EXERCISE DETAILS
Every line containing the word "Continue" needs to be found and copied.

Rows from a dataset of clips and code
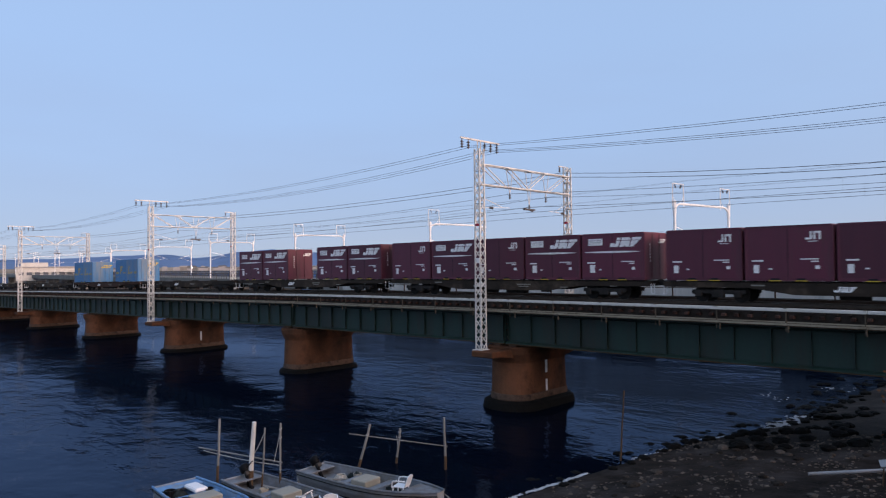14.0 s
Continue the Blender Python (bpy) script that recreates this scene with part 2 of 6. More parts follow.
M_ORANGE = mat("orange_marking", (0.62, 0.26, 0.03), 0.6, scale=4, vary=0.15, bump=0)
M_YELLOW = mat("yellow_marking", (0.7, 0.47, 0.06), 0.6, scale=4, vary=0.15, bump=0)
M_FADEDYELLOW = mat("faded_yellow_marking", (0.42, 0.31, 0.10), 0.6, scale=2, vary=0.4, bump=0, stain=(0.14, 0.24, 0.32), stain_amount=0.55, stain_scale=1.6)
M_RED = mat("red_marking", (0.45, 0.02, 0.04), 0.5, scale=4, vary=0.15, bump=0)
M_DARKRED = mat("dark_red_marking", (0.19, 0.012, 0.02), 0.5, scale=4, vary=0.15, bump=0)
M_BLUEMARK = mat("blue_marking", (0.025, 0.06, 0.32), 0.5, scale=4, vary=0.15, bump=0)
M_BLACKMARK = mat("black_marking", (0.02, 0.02, 0.02), 0.6, bump=0)
M_WHITEBOX = mat("white_container_paint", (0.80, 0.78, 0.73), 0.5, scale=0.9, vary=0.12, fine=15, bump=0.06, stain=(0.42, 0.31, 0.2), stain_amount=0.35, stain_scale=0.8, streaks=True)
M_GREENBOX = mat("green_container_paint", (0.032, 0.085, 0.028), 0.5, scale=0.9, vary=0.2, fine=15, bump=0.06, streaks=True)
M_GREENDARK = mat("dull_olive_paint", (0.035, 0.06, 0.022), 0.6, scale=0.9, vary=0.2, fine=15, bump=0.05, streaks=True)
M_GREENBRIGHT = mat("bright_green_paint", (0.03, 0.15, 0.05), 0.5, scale=0.9, vary=0.2, fine=15, bump=0.05, streaks=True)
M_BLUEBOX = mat("blue_container_paint", (0.006, 0.075, 0.235), 0.45, scale=0.9, vary=0.15, fine=15, bump=0.05, streaks=True)
M_SKYBOX = mat("sky_blue_container_paint", (0.045, 0.20, 0.40), 0.5, scale=0.9, vary=0.2, fine=15, bump=0.05, stain=(0.22, 0.25, 0.25), stain_amount=0.35, stain_scale=0.5, streaks=True)
M_GREYBOX = mat("grey_white_container_paint", (0.52, 0.51, 0.48), 0.5, scale=0.9, vary=0.15, fine=15, bump=0.06, stain=(0.3, 0.28, 0.25), stain_amount=0.4, stain_scale=0.6, streaks=True)
M_WAGON = mat("dusty_dark_wagon_frame", (0.045, 0.034, 0.027), 0.85, scale=1.2, vary=0.4, fine=20, bump=0.2, stain=(0.10, 0.07, 0.05), stain_amount=0.3, per_object=0.3)
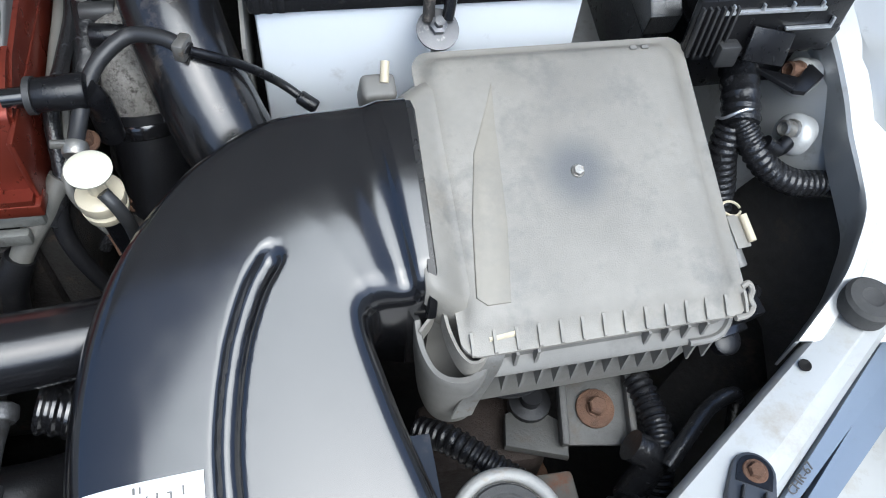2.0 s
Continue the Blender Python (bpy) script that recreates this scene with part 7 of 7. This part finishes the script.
# sealer beads, holes and small brackets on the inner wing
_ov, _of = [], []
for o in scene.objects:
    if o.name in ("inner_wing_left", "strut_tower_left", "wing_bulge", "wing_lower_step"):
        _k = len(_ov)
        _ov += [v.co + BASE[o] for v in o.data.vertices]
        _of += [[i + _k for i in p_.vertices] for p_ in o.data.polygons]
_ot = BVHTree.FromPolygons(_ov, _of)


def on_wing(x, y, up=0.0005):
    hit = _ot.ray_cast(Vector((x, y, 1.05)), Vector((0, 0, -1)))
    return Vector((x, y, (hit[0].z if hit[0] else 0.85) + up))


M_SEALER = mat("grey_seam_sealer", (0.30, 0.30, 0.285), 0.6, 0.0, 0.2, 90, 0.3, 700, (0.2, 0.19, 0.17), 0.3, 60)
for pts in ([(-0.735 + 0.012 * k, 0.560 + 0.006 * math.sin(k * 0.8)) for k in range(9)],
            [(-0.638 + 0.158 * math.cos(radians(a)), 0.752 + 0.158 * math.sin(radians(a))) for a in range(205, 262, 5)],
            [(-0.690 - 0.002 * k, 0.60 - 0.02 * k) for k in range(12)],
            [(-0.655 + 0.010 * k, 0.47 + 0.002 * k * k) for k in range(7)]):
    line = [on_wing(x, y) for x, y in pts]
    single("seam_bead", tube(line, 0.0012, 6, 3), M_SEALER, line[0], "thin sealer bead on the silver inner wing", "seam", "seam beads")
for x, y, r in ((-0.706, 0.632, 0.006), (-0.69, 0.555, 0.0045), (-0.672, 0.44, 0.005), (-0.655, 0.405, 0.004), (-0.70, 0.48, 0.004)):
    p = on_wing(x, y, 0.0002)
    nrm = (on_wing(x + 0.003, y) - on_wing(x - 0.003, y)).cross(on_wing(x, y + 0.003) - on_wing(x, y - 0.003)).normalized()
    single("wing_hole", lathe([(r, -0.001), (r, 0.0008), (r * 0.8, 0.0010), (r * 0.75, 0.0002), (0, 0.0002)], p, nrm, 18), M_DARKGREY, p, "small dark hole in the inner wing", "hole", "wing holes")
p = on_wing(-0.675, 0.612)
single("wing_tab", obox(p + Vector((0, 0, 0.002)), (0.030, 0.012, 0.004), (0, 12, 40), 0.001), M_SILVER, p, "small silver tab welded to the inner wing", "tab")


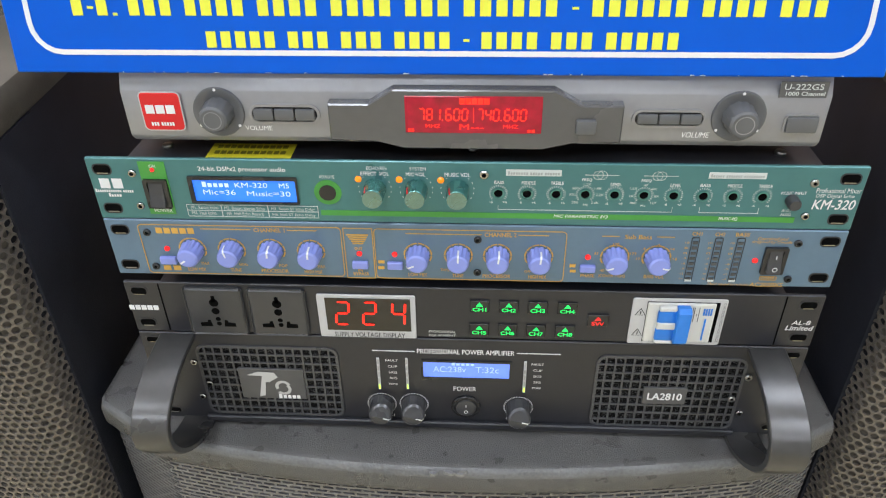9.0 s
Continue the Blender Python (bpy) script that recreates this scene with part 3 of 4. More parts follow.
def screw(x, z, parent, r=0.0026, y=0.0, metal=None):
    s = part("screw", turned([(y, r), (y - 0.0012, r), (y - 0.0018, r * 0.8), (y - 0.0018, r * 0.5), (y - 0.0008, r * 0.45)], x, z, 16), metal or CHROME, parent, "dark screw" if metal else "steel screw", True)
    part("socket", turned([(y - 0.001, r * 0.45), (y - 0.0012, r * 0.44)], x, z, 6), HOLE, s)


def ear_slot(x, z, parent, w=0.011, h=0.0062):
    s = part("rack_slot", ring_outline(rounded(x - w / 2 - 0.0008, x + w / 2 + 0.0008, z - h / 2 - 0.0008, z + h / 2 + 0.0008, h / 2), rounded(x - w / 2, x + w / 2, z - h / 2, z + h / 2, h / 2 - 0.0004), -0.0004, 0.0), RACK_BLACK, parent)
    part("opening", prism(rounded(x - w / 2, x + w / 2, z - h / 2, z + h / 2, h / 2 - 0.0004), -0.0003, -0.0001, "y"), HOLE, s)
    part("slot_lip", box(x - w * 0.32, x + w * 0.32, -0.0006, -0.0003, z - h / 2 + 0.0002, z - h / 2 + 0.0009), CHROME, s)


def arcs(name, x, z, r0, r1, a0, a1, pieces, material, parent, y=-0.0004, gap=0.12, bm=None):
    bm = bmesh.new()
    for k in range(pieces):
        s0, s1 = a0 + (a1 - a0) * (k + gap / 2) / pieces, a0 + (a1 - a0) * (k + 1 - gap / 2) / pieces
        n = max(1, int(abs(s1 - s0) / 12))
        ring = [[bm.verts.new((x + r * math.cos(radians(s0 + (s1 - s0) * i / n)), y, z + r * math.sin(radians(s0 + (s1 - s0) * i / n)))) for i in range(n + 1)] for r in (r0, r1)]
        for i in range(n):
            bm.faces.new((ring[0][i], ring[0][i + 1], ring[1][i + 1], ring[1][i]))
    return tagged(part(name, bm, material, parent), kind="stuff" if pieces > 1 else "")


def knob(x, z, r, length, material, parent, angle=90, mark=WHITE, flutes=0, label="", wedge=False):
    """A turned knob on a short collar; angle is where its mark points."""
    own = bmesh.new()
    seg = 36
    rows = []
    for y, f, flute in ((-0.0005, 1.0, 1), (-length * 0.25, 0.97, 1), (-length * 0.75, 0.92, 1), (-length * 0.93, 0.86, 0), (-length, 0.72, 0)):
        rows.append([own.verts.new((x + r * f * (1 - (0.06 * flutes if flute and i % 3 == 0 else 0)) * math.cos(2 * math.pi * i / seg), y, z + r * f * (1 - (0.06 * flutes if flute and i % 3 == 0 else 0)) * math.sin(2 * math.pi * i / seg))) for i in range(seg)])
    for a, b in zip(rows, rows[1:]):
        for i in range(seg):
            own.faces.new((a[i], a[(i + 1) % seg], b[(i + 1) % seg], b[i]))
    own.faces.new(rows[-1])
    if wedge:
        own.faces.ensure_lookup_table()
        bmesh.ops.bisect_plane(own, geom=own.verts[:] + own.edges[:] + own.faces[:], plane_co=(x, 0, z), plane_no=(0.25, 0, 1))
        for v in own.verts:
            up = (v.co.z - z + 0.25 * (v.co.x - x)) / r
            if up > 0 and v.co.y < -length * 0.5:
                v.co.y += length * 0.42 * up * min(1, (-v.co.y / length - 0.5) * 4)
    bmesh.ops.recalc_face_normals(own, faces=own.faces[:])
    k = part("knob", own, material, parent, label, not wedge)
    c, s = math.cos(radians(angle)), math.sin(radians(angle))
    bm = bmesh.new()
    w = 0.0006
    ring = [(0.25, -length - 0.0002), (0.75, -length - 0.0002), (0.93, -length * 0.86 - 0.0003), (0.975, -length * 0.5)]
    for (f0, y0), (f1, y1) in zip(ring, ring[1:]):
        bm.faces.new([bm.verts.new((x + c * r * f - s * q, y, z + s * r * f + c * q)) for f, y, q in ((f0, y0, -w), (f1, y1, -w), (f1, y1, w), (f0, y0, w))])
    part("pointer", bm, mark, k)
    return k


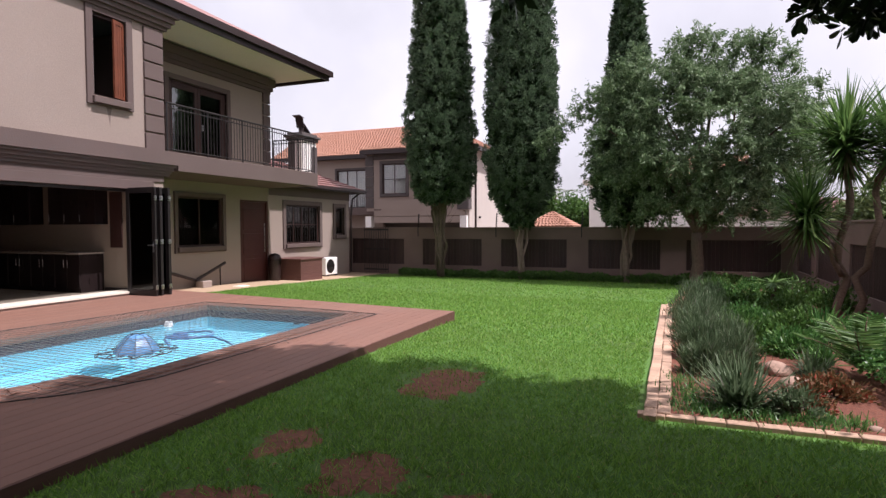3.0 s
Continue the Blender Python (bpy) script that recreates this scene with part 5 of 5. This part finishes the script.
def hut(x0, x1, y0, y1, wall, top, label, name="garden_hut", stone=False):
    h = thing(name, label, "house", ((x0 + x1) / 2, y0, 0))
    block("wall", WHITEP, h, x0 + 0.3, x1 - 0.3, y0 + 0.3, y1 - 0.3, -0.5, wall)
    cx, cy = (x0 + x1) / 2, (y0 + y1) / 2
    for a, b in (((x0, y0), (x1, y0)), ((x1, y0), (x1, y1)), ((x0, y1), (x0, y0))):
        tile_roof(h, ((*a, wall), (*b, wall), (cx, cy, top), (cx, cy, top)), RED_TILE, 0.22, 0.2, lift=0.04)
    bm = bmesh.new()
    v = [bm.verts.new(p) for p in ((x0, y0, wall - 0.02), (x1, y0, wall - 0.02), (x1, y1, wall - 0.02), (x0, y1, wall - 0.02), (cx, cy, top - 0.03))]
    for f in ((0, 1, 4), (1, 2, 4), (2, 3, 4), (3, 0, 4), (3, 2, 1, 0)):
        bm.faces.new([v[i] for i in f])
    part("roof", bm, RED_TILE, h, "terracotta tiled pyramid roof")


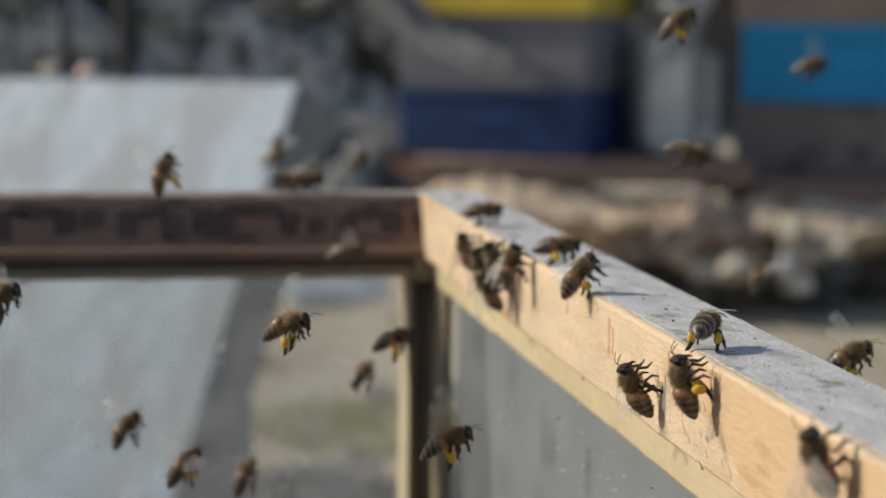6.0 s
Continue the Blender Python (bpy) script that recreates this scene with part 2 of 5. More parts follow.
part("back_jamb", batten(-0.0036, 0.0059, 0.0, 0.0225, -0.24, -0.0196, 4, 0, 0.0002, 0.0006), JAMB_SUNLIT, box, "wooden window jamb, paled in colour as if sunlit")
part("jamb_face", batten(-0.0034, -0.0014, -0.0016, 0.0, -0.24, -0.0197, 4, 0, 0.0002, 0.0005), JAMB_SHADE, box, "jamb face in olive brown darkened for shade")
part("jamb_groove", slab(-0.0014, 0.0022, -0.0006, 0.0, -0.24, -0.0197, 0.0), JAMB_GROOVE_SHADE, box, "jamb groove with its shade in the colour")
part("jamb_face", batten(0.0022, 0.0058, -0.0016, 0.0, -0.24, -0.0197, 4, 0, 0.0002, 0.0005), JAMB_SHADE, box, "jamb face in olive brown darkened for shade")
part("corner_post", batten(0.0036, 0.0059, -0.027, -0.0018, -0.24, -0.0273, 4, 1, 0.0002, 0.0005), JAMB_SHADE, box, "olive corner post on the side wall, darkened for shade")
part("jamb_head", batten(-0.0036, 0.0059, -0.0115, -0.0017, -0.0268, -0.0194, 4, 0, 0.0002, 0.0005), BACK_BEAD_SHADE, box, "olive corner of the window frame, shade in its colour")
part("back_sill", slab(LEFT_IN, -0.0038, 0.001, 0.02, -0.24, -0.15, 0.0006), BEAD, box)
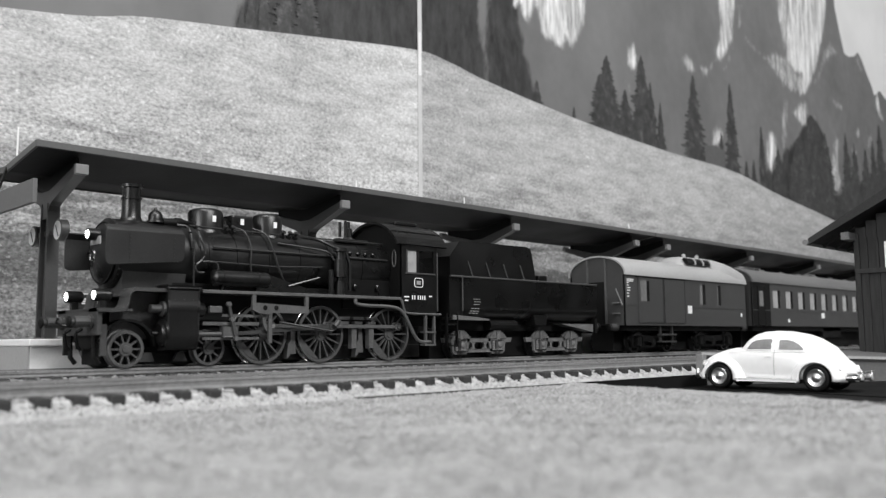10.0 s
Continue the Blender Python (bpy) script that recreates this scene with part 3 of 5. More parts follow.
def locomotive():
    t = thing("steam_locomotive", "black model steam locomotive with spoked wheels and small smoke deflectors", "locomotive", (45, 0, 0), "train")
    AX = 32.5
    # frame and running boards
    bm = box(B(), -8, 114, -5.2, 5.2, 5.2, 15.5)
    box(bm, 60, 112, -6, 6, 12, 20)
    box(bm, 92, 114, -9, 9, 12, 24)
    part("frame", bm, BLACK_MATT, t)
    # black block added for the shadow at rail level behind the wheels
    part("keeper_plate", box(B(), -6, 114, -6.0, 6.0, 0.9, 5.6, 0.3), BLACK_MATT, t)
    part("boiler_cradle", box(B(), 14, 97, -8.0, 8.0, 13.5, 24.5), BLACK_MATT, t)
    bm = box(B(), 20, 97.5, -15.2, -8.2, 21.2, 22.2, 0.15)
    box(bm, 20, 97.5, 8.2, 15.2, 21.2, 22.2, 0.15)
    # the paler tone stands in for a highlight along the top edge
    part("running_board", bm, CHASSIS_LIGHT, t)
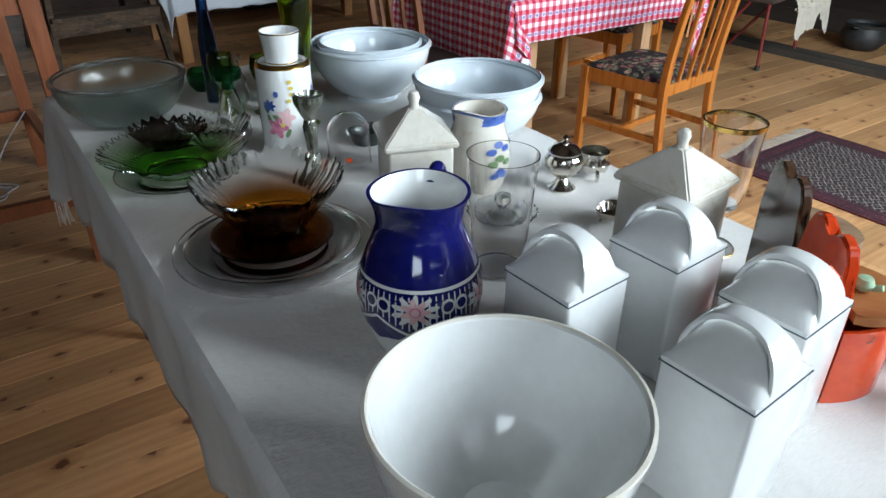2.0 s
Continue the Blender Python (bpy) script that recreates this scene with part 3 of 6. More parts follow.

RESULT BELOW
Continue the Blender Python (bpy) script that recreates this scene with part 2 of 6. More parts follow.
Continue the Blender Python (bpy) script that recreates this scene with part 7 of 7. This part finishes the script.
Continue the Blender Python (bpy) script that recreates this scene with part 3 of 4. More parts follow.
Continue the Blender Python (bpy) script that recreates this scene with part 5 of 5. This part finishes the script.
Continue the Blender Python (bpy) script that recreates this scene with part 2 of 5. More parts follow.
Continue the Blender Python (bpy) script that recreates this scene with part 3 of 5. More parts follow.
Continue the Blender Python (bpy) script that recreates this scene with part 3 of 6. More parts follow.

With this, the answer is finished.